For JSR the latter is never an option. High health breeding units are routinely restocked every seven- to 10-years to address declining health status and ensure the latest genetics are presented to commercial units purchasing replacement stock.
But, for commercial herds there are more simplistic considerations. The value of cull sows makes an important contribution to the cost of replacement stock prices have been recorded well below 40p/kg live weight – a figure that’s halved in six months – due to export restrictions imposed in the wake of foot-and-mouth disease.
And then there’s the question of how to finance a repop-restock. “Payment programmes can be tailored to individual needs. The two most common are a straight-forward payment once replacement stock is delivered to the unit or producers can opt for a royalty-based payment programme,” explains Dr Peralta.

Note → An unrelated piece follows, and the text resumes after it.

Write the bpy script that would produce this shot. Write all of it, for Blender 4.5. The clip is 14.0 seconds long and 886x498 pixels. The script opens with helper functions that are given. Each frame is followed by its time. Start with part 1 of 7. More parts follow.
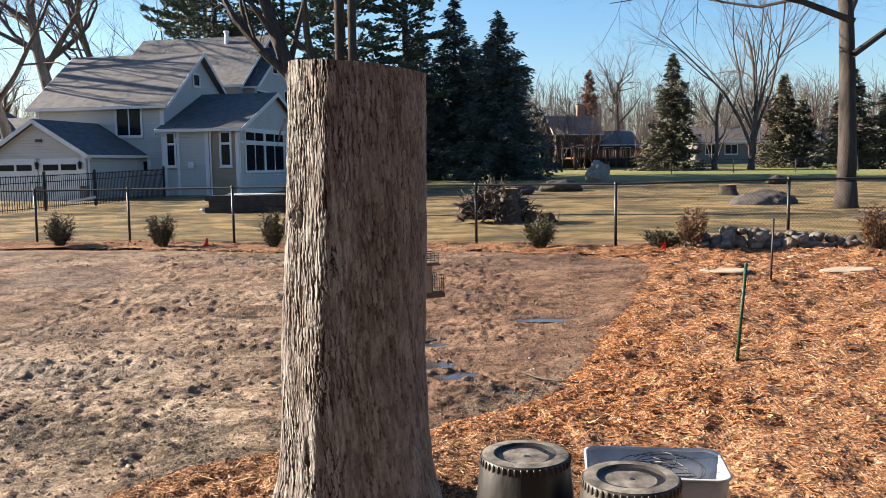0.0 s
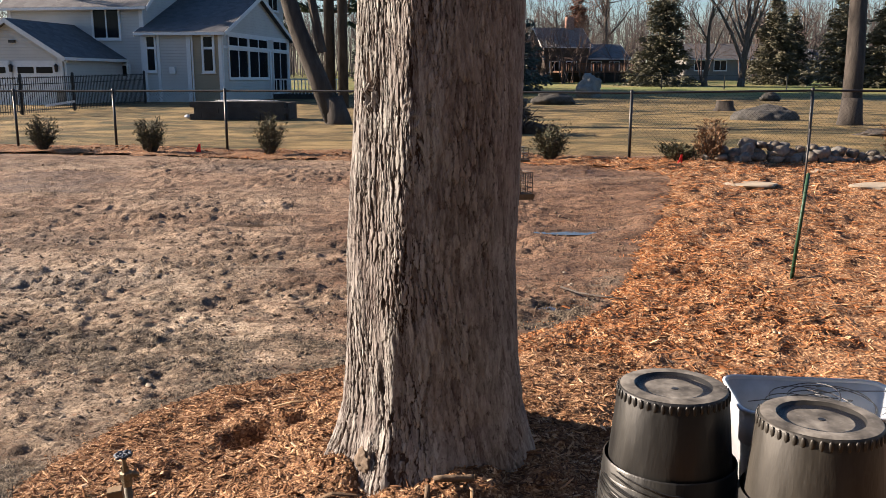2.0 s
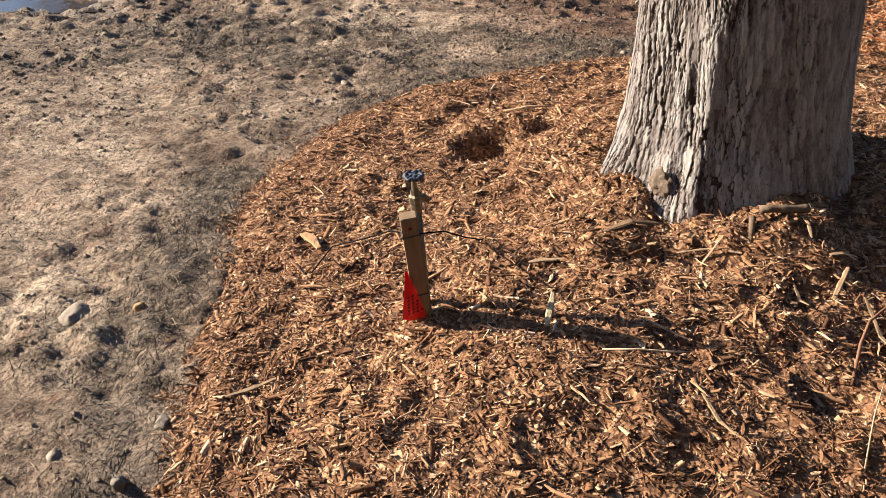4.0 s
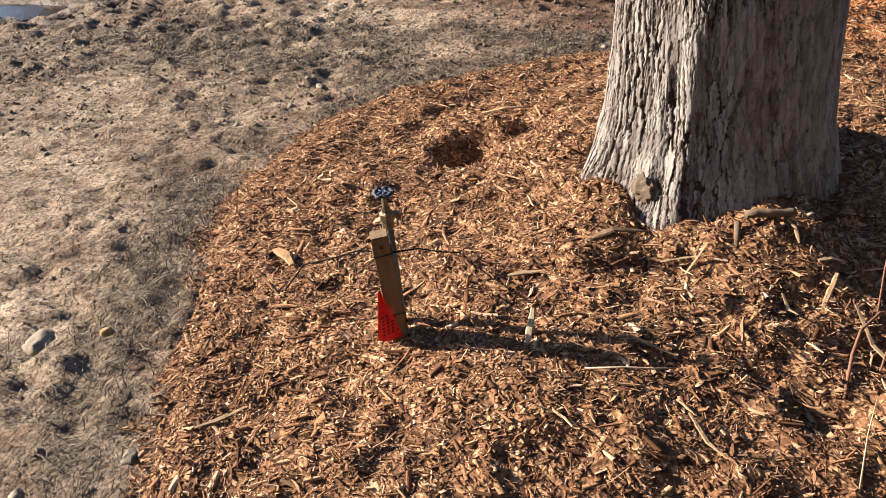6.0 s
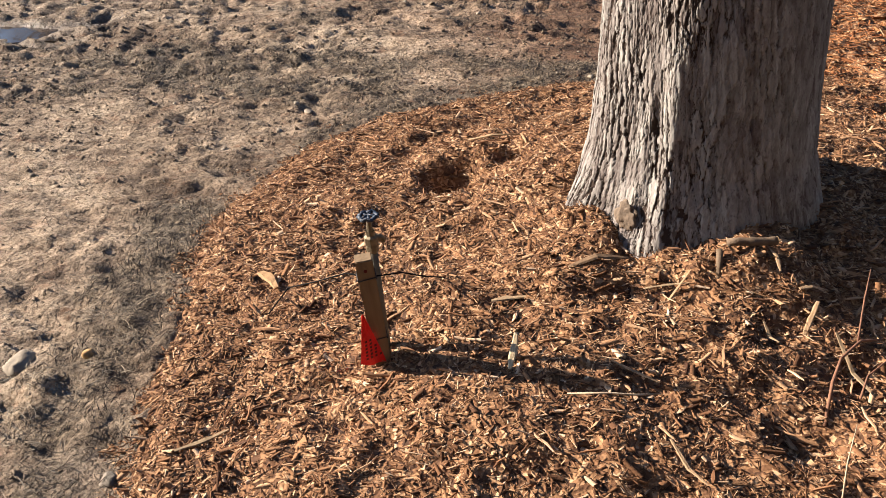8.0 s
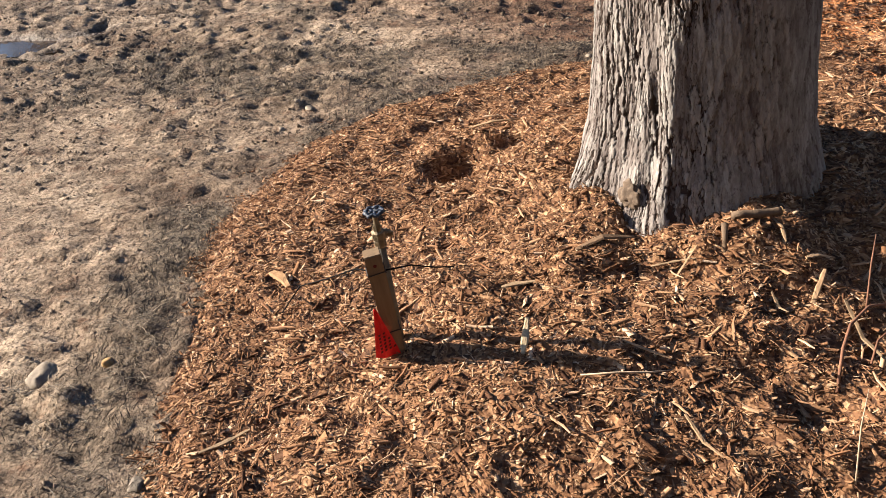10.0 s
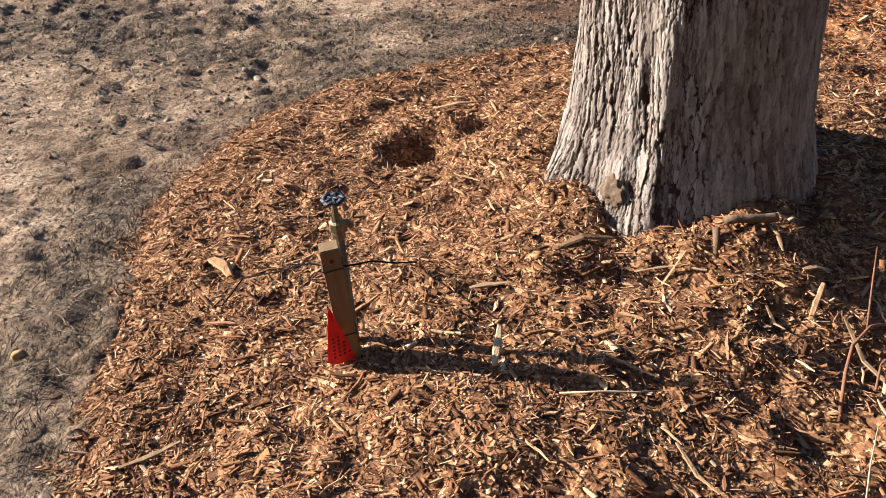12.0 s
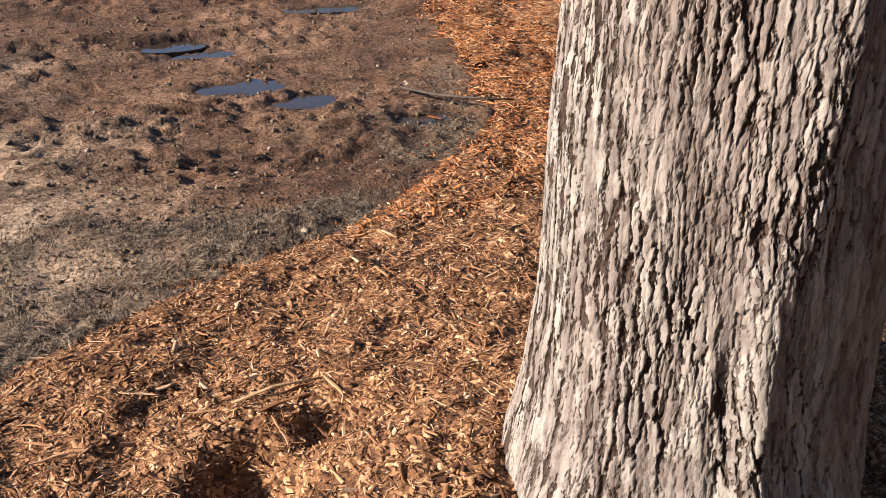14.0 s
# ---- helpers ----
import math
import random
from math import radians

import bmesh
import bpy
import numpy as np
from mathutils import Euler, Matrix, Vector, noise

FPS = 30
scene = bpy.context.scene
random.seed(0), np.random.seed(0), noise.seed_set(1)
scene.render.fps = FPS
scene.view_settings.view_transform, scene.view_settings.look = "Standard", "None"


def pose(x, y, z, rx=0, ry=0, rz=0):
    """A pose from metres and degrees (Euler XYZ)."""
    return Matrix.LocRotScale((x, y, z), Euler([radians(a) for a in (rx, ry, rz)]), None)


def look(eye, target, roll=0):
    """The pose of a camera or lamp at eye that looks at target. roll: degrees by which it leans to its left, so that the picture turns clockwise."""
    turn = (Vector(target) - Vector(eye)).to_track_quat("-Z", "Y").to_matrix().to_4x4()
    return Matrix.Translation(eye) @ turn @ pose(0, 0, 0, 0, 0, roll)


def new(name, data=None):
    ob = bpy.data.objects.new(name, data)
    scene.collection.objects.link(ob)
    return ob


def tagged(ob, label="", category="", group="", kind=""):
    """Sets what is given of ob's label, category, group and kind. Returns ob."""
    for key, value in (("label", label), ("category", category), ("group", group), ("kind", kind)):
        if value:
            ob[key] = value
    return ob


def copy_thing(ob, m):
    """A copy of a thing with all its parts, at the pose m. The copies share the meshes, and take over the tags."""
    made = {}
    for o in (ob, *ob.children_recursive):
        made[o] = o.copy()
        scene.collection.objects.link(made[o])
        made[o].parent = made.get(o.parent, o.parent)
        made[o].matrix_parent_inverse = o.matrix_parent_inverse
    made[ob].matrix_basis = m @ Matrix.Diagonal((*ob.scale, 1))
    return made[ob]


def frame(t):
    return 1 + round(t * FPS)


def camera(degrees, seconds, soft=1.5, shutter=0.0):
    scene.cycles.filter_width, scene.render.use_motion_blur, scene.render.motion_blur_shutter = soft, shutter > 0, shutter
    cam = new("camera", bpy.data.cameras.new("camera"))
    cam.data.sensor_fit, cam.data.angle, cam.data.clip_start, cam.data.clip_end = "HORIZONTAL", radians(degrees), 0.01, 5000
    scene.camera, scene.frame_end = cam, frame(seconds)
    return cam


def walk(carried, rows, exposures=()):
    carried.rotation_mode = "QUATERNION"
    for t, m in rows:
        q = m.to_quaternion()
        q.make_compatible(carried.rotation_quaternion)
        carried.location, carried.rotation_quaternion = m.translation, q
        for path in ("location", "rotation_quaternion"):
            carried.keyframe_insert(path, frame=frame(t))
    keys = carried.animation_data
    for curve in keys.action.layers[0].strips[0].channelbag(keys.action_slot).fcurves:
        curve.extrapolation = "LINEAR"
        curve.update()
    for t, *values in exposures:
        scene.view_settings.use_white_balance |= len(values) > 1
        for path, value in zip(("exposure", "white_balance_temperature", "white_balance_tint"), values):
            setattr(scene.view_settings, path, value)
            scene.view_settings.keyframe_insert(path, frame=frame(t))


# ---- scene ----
cam = camera(54.1, 14.0, soft=0.75)
METRES, EYE, TILT, LEAN, TURN = 4.15, 1.79, -5.6, 0.9, 0.0
ROWS = [
    (0.0, 0.0, 0.0, 0.0, 0.0, 0.0, 0.0),
    (0.3, 0.0008, -0.0008, 0.0031, 1.22, 2.34, -0.9),
    (0.5, -0.0004, 0.0019, -0.0011, 1.55, 1.66, -1.31),
    (0.7, -0.0008, 0.0023, -0.0069, 1.75, 0.05, -1.57),
    (1.0, -0.012, 0.0285, -0.0217, 1.38, -3.9, -1.71),
    (1.2, -0.0273, 0.0443, -0.0259, 0.57, -4.96, -1.5),
    (1.5, -0.0697, 0.0857, -0.0262, -1.66, -5.08, -1.06),
    (1.8, -0.1, 0.1272, -0.0233, -2.36, -4.9, -0.89),
    (2.0, -0.1183, 0.1614, -0.0241, -1.3, -5.61, -0.87),
    (2.3, -0.1495, 0.2197, -0.0254, 2.73, -9.07, -1.17),
    (2.5, -0.1695, 0.2428, -0.0294, 5.11, -11.72, -1.37),
    (2.7, -0.198, 0.263, -0.037, 7.23, -15.62, -1.67),
    (3.0, -0.2393, 0.2722, -0.045, 7.37, -19.99, -1.64),
    (3.2, -0.2654, 0.2781, -0.0493, 6.72, -22.04, -1.21),
    (3.5, -0.2983, 0.2886, -0.0516, 5.72, -25.23, -0.76),
    (6.0, -0.2877, 0.3366, -0.0436, 3.64, -26.57, 1.2),
    (6.5, -0.2838, 0.3353, -0.0426, 3.65, -25.52, 1.13),
    (7.0, -0.2859, 0.3324, -0.0448, 4.1, -25.05, 0.3),
    (7.5, -0.2856, 0.3312, -0.044, 4.22, -24.78, -0.1),
    (8.0, -0.2848, 0.3338, -0.0449, 3.2, -24.74, 0.29),
    (8.5, -0.2812, 0.33, -0.0428, 2.54, -25.18, 0.95),
    (11.0, -0.283, 0.3292, -0.0384, 2.52, -25.75, 4.62),
    (11.5, -0.2802, 0.3443, -0.0415, 2.3, -26.18, 2.61),
    (11.8, -0.2918, 0.3726, -0.0569, 1.2, -27.11, 0.63),
    (12.0, -0.3028, 0.3962, -0.0599, -0.11, -27.07, -0.2),
    (12.2, -0.3261, 0.4357, -0.0599, -2.57, -25.66, -1.15),
    (12.5, -0.353, 0.4771, -0.0518, -6.25, -23.68, -1.84),
    (12.7, -0.3618, 0.4993, -0.0517, -8.55, -22.95, -2.15),
    (13.0, -0.3715, 0.5636, -0.0569, -13.73, -22.24, -1.75),
    (13.2, -0.374, 0.6029, -0.0542, -16.39, -21.84, -1.16),
    (13.5, -0.3946, 0.6726, -0.0449, -21.02, -20.62, -0.43),
    (13.7, -0.4078, 0.7066, -0.0419, -24.0, -20.18, -0.24),
    (14.0, -0.4297, 0.7575, -0.0427, -28.39, -20.34, -0.23),
]
walk(cam, [(t, pose(0, 0, EYE, TILT, LEAN, TURN) @ pose(METRES * x, METRES * y, METRES * z, 90 + pitch, roll, yaw)) for t, x, y, z, yaw, pitch, roll in ROWS], [(0.0, 2.08, 6350, 10), (0.3, 1.80, 6300, 10), (0.5, 1.69, 6400, 10), (1.0, 1.53, 6550, 16), (1.5, 1.74, 6550, 15), (2.0, 1.81, 6520, 14), (2.5, 1.98, 6450, 12), (3.0, 1.69, 6400, 11), (3.5, 1.79, 6350, 11), (8.0, 1.78, 6350, 11), (12.5, 1.76, 6420, 14), (13.5, 1.65, 6500, 16), (14.0, 1.47, 6500, 16)])
import functools

# ---- light ----
SUN_AZ, SUN_EL = 15.0, 24.0          # degrees behind the picture plane at the left, and above the horizon
to_sun = Vector((-math.cos(radians(SUN_AZ)) * math.cos(radians(SUN_EL)), math.sin(radians(SUN_AZ)) * math.cos(radians(SUN_EL)), math.sin(radians(SUN_EL))))
sun = new("sun", bpy.data.lights.new("sun", "SUN"))
sun.data.energy, sun.data.angle, sun.data.color = 5.0, radians(0.6), (1.0, 0.84, 0.66)
sun.matrix_world = look((0, 0, 60), Vector((0, 0, 60)) - to_sun)
world = bpy.data.worlds.new("sky")
scene.world = world
world.use_nodes = True
wn = world.node_tree.nodes
sky = wn.new("ShaderNodeTexSky")
sky.sky_type, sky.sun_disc = "NISHITA", False
sky.sun_elevation, sky.sun_rotation = radians(SUN_EL), radians(-(90 - SUN_AZ))
sky.air_density, sky.dust_density, sky.ozone_density = 1.0, 1.1, 3.2
wn["Background"].inputs["Strength"].default_value = 0.049
clear = wn.new("ShaderNodeHueSaturation")
clear.inputs["Saturation"].default_value = 1.2
world.node_tree.links.new(sky.outputs[0], clear.inputs["Color"])
world.node_tree.links.new(clear.outputs[0], wn["Background"].inputs["Color"])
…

The first has the handicap of a higher capital cost upfront in Europe and the UK, whereas royalty payments are charged on each pig reared. The latter also sees a closer working relationship between breeder and finisher exist. “Royalty payments are more common in the American markets, but you must remember the concept of restocking is almost unique within Europe and the UK due to the density of pig herds on the continent.”
It is expected from calculations using recent feed costs, overheads and performance data that payback can be achieved in two years. “In the third year there is an operating profit advantage of £110,000 or £220/breeding sow,” he adds.
The actual cost of purchasing replacement stock is a mute point with breeding companies. However, the economic realities for commercial farms are equally applicable to breeders in times of crisis.
The lack of export opportunities due to disease restrictions is seeing a number of prospective replacement gilts entering the less lucrative meat chain. For those investing hard earnt capital there’s an opportunity to thrash out an agreement on replacements costs in a bid to secure prospective profits – something that once again remains elusive in today’s pig sector.